▶ WORK TO BE COMPLETED:
Emit the exact text of every line from the line with "finishes the script." to the line with "pose(0, 0, 2 * H))", both ends included. No other output is expected.

▶ DATA LINES:
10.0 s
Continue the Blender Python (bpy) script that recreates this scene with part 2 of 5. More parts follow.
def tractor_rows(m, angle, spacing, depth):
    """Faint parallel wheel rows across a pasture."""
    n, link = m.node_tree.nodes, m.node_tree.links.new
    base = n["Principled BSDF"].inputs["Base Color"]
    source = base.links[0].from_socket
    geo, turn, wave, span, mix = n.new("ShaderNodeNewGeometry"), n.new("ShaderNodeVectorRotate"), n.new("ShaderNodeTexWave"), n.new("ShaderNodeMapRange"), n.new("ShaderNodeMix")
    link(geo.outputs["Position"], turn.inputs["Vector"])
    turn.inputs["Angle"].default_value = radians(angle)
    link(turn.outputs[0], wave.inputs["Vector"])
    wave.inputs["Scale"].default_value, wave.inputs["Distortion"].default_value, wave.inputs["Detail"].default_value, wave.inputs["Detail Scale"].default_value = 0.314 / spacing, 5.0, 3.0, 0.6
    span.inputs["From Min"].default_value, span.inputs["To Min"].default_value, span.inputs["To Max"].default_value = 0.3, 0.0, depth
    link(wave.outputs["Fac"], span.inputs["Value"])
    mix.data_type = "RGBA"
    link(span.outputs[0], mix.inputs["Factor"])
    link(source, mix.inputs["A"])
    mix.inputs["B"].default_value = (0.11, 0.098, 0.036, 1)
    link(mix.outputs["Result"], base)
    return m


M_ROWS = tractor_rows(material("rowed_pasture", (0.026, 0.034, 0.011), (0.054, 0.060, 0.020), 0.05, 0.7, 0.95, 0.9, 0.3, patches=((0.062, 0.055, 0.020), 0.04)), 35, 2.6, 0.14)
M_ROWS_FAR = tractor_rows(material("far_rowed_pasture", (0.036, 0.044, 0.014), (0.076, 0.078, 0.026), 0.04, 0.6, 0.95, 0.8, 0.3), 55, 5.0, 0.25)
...
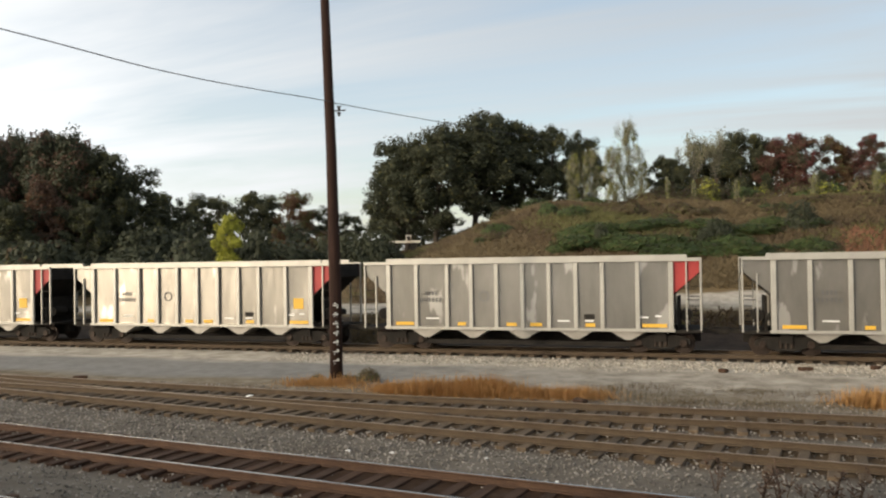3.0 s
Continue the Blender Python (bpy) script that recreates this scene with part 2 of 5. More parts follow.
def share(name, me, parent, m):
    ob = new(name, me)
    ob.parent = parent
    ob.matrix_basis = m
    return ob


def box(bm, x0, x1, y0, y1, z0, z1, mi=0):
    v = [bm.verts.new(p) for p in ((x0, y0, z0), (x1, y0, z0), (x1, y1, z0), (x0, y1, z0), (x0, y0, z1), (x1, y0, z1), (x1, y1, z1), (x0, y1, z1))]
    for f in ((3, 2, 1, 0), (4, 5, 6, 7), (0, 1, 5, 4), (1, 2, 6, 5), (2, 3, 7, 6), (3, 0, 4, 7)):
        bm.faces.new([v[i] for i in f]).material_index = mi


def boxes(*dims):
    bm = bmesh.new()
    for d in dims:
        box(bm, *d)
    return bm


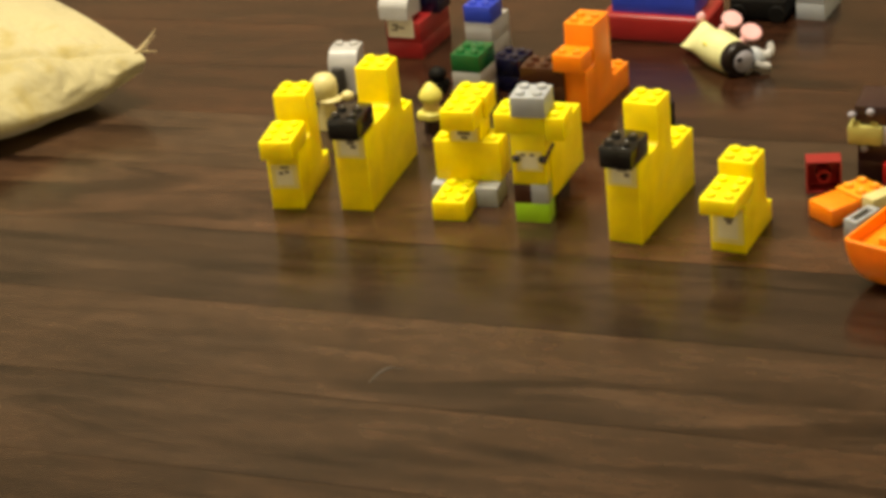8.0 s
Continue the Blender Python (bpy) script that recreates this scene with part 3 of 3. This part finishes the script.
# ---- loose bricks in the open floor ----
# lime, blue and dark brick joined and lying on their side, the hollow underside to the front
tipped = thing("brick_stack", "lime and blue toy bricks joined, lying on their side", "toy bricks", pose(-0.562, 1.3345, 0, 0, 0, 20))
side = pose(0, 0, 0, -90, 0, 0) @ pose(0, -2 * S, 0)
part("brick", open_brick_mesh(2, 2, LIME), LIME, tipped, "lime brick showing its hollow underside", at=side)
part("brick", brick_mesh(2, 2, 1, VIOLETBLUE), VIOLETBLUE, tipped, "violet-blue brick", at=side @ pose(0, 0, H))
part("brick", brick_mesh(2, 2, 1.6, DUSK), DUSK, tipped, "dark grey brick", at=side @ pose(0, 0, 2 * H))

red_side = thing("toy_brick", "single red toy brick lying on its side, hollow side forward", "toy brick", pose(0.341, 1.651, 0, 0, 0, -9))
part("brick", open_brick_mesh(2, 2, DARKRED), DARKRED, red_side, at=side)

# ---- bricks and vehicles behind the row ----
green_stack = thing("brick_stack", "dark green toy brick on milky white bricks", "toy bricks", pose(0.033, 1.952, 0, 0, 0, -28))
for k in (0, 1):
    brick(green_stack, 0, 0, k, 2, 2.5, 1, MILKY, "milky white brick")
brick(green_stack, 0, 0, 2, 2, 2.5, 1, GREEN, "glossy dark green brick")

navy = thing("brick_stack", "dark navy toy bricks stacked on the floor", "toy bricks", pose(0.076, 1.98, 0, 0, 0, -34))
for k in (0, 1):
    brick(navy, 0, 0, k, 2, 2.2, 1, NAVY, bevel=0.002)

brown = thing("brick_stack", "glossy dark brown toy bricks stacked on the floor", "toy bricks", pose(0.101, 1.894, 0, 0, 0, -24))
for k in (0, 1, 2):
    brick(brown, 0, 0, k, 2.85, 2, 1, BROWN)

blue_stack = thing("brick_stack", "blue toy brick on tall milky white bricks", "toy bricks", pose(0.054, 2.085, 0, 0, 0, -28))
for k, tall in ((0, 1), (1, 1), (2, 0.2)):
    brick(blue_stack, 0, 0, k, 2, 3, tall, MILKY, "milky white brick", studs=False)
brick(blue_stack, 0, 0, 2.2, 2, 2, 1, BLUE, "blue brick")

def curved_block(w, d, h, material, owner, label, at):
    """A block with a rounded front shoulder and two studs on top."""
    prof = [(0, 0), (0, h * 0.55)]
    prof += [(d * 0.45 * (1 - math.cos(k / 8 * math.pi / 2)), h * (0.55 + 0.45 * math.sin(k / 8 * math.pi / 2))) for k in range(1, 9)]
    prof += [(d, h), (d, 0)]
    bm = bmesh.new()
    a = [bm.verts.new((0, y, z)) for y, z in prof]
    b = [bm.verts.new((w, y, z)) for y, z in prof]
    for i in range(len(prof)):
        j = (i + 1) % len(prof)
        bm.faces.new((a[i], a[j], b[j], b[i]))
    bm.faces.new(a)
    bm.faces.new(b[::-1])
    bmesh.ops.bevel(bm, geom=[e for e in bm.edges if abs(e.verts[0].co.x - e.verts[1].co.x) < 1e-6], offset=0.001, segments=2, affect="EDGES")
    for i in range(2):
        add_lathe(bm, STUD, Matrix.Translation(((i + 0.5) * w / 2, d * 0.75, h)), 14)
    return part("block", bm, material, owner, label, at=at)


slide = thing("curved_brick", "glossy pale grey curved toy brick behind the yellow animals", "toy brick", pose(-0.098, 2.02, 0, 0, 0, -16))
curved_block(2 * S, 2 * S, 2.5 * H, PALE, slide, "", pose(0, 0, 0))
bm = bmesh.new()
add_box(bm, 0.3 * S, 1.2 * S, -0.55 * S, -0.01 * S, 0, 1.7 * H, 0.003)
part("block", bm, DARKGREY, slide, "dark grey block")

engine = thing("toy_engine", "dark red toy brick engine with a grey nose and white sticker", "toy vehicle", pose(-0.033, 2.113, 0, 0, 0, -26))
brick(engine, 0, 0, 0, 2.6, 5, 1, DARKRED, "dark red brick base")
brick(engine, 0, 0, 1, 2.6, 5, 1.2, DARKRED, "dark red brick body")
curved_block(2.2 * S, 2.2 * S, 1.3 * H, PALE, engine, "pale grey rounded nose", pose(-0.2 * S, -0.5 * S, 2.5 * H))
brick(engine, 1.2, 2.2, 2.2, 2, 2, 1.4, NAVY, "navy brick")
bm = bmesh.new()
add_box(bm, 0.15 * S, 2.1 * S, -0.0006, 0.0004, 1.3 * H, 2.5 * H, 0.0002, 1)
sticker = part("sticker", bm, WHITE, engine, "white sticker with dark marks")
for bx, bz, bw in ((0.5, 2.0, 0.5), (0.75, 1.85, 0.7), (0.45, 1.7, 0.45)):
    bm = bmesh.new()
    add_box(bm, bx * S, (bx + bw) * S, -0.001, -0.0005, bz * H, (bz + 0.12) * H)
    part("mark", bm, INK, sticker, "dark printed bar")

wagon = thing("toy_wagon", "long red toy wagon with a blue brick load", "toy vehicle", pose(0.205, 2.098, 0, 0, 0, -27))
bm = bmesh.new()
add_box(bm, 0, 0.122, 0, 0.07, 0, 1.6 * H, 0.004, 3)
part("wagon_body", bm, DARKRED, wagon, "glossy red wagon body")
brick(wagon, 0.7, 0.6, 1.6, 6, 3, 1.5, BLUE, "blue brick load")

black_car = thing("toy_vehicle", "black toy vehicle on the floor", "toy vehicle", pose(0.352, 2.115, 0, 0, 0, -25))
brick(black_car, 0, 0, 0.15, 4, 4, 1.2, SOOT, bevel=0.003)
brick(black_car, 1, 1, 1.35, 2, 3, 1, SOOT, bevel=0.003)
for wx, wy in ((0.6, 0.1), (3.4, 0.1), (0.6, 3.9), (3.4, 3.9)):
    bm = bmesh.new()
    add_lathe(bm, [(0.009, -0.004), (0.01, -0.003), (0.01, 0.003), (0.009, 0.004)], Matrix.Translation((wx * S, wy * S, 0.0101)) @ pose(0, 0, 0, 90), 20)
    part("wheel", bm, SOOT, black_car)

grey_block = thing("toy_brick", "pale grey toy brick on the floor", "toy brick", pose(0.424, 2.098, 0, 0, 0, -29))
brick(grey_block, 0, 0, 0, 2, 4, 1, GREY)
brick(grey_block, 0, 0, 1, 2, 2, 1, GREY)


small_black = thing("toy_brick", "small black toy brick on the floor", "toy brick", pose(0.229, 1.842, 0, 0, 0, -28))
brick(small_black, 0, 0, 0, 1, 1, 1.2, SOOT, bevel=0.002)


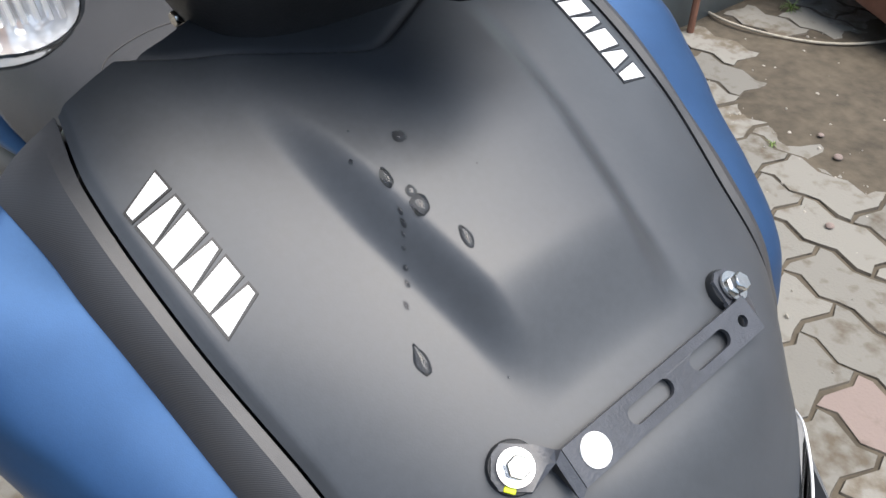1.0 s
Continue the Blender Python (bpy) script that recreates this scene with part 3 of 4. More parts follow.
==
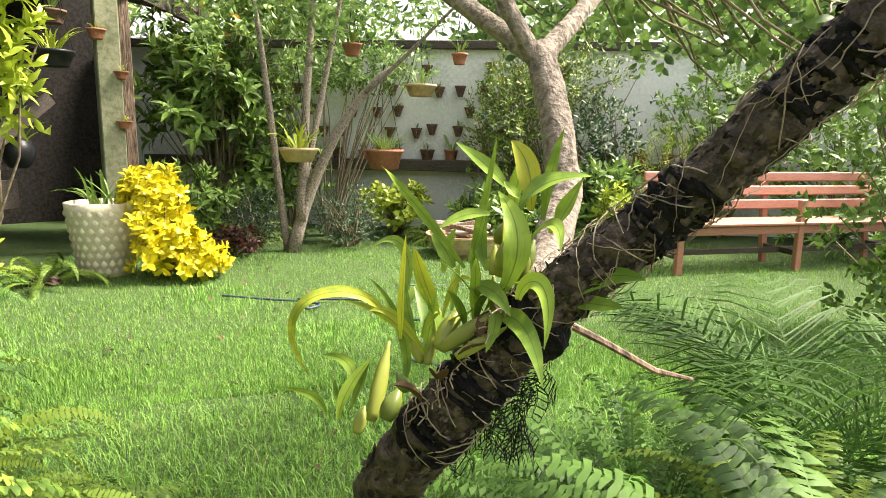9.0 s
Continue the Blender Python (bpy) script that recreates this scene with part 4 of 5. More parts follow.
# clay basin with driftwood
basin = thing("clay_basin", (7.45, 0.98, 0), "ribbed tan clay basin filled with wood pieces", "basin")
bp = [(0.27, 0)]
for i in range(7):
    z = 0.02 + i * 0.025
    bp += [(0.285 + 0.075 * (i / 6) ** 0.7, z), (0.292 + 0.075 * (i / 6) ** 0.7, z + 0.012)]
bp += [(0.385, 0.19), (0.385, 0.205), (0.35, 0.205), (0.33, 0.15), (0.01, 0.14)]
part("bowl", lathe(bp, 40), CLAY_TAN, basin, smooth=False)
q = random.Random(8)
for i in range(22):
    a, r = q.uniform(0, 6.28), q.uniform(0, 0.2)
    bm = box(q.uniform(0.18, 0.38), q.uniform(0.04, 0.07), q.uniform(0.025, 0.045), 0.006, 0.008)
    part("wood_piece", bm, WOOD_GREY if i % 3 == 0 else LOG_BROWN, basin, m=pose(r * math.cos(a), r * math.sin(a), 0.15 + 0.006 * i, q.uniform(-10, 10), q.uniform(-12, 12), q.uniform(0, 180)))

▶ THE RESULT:
Continue the Blender Python (bpy) script that recreates this scene with part 3 of 3. This part finishes the script.
# ---- loose bricks in the open floor ----
# lime, blue and dark brick joined and lying on their side, the hollow underside to the front
tipped = thing("brick_stack", "lime and blue toy bricks joined, lying on their side", "toy bricks", pose(-0.562, 1.3345, 0, 0, 0, 20))
side = pose(0, 0, 0, -90, 0, 0) @ pose(0, -2 * S, 0)
part("brick", open_brick_mesh(2, 2, LIME), LIME, tipped, "lime brick showing its hollow underside", at=side)
part("brick", brick_mesh(2, 2, 1, VIOLETBLUE), VIOLETBLUE, tipped, "violet-blue brick", at=side @ pose(0, 0, H))
part("brick", brick_mesh(2, 2, 1.6, DUSK), DUSK, tipped, "dark grey brick", at=side @ pose(0, 0, 2 * H))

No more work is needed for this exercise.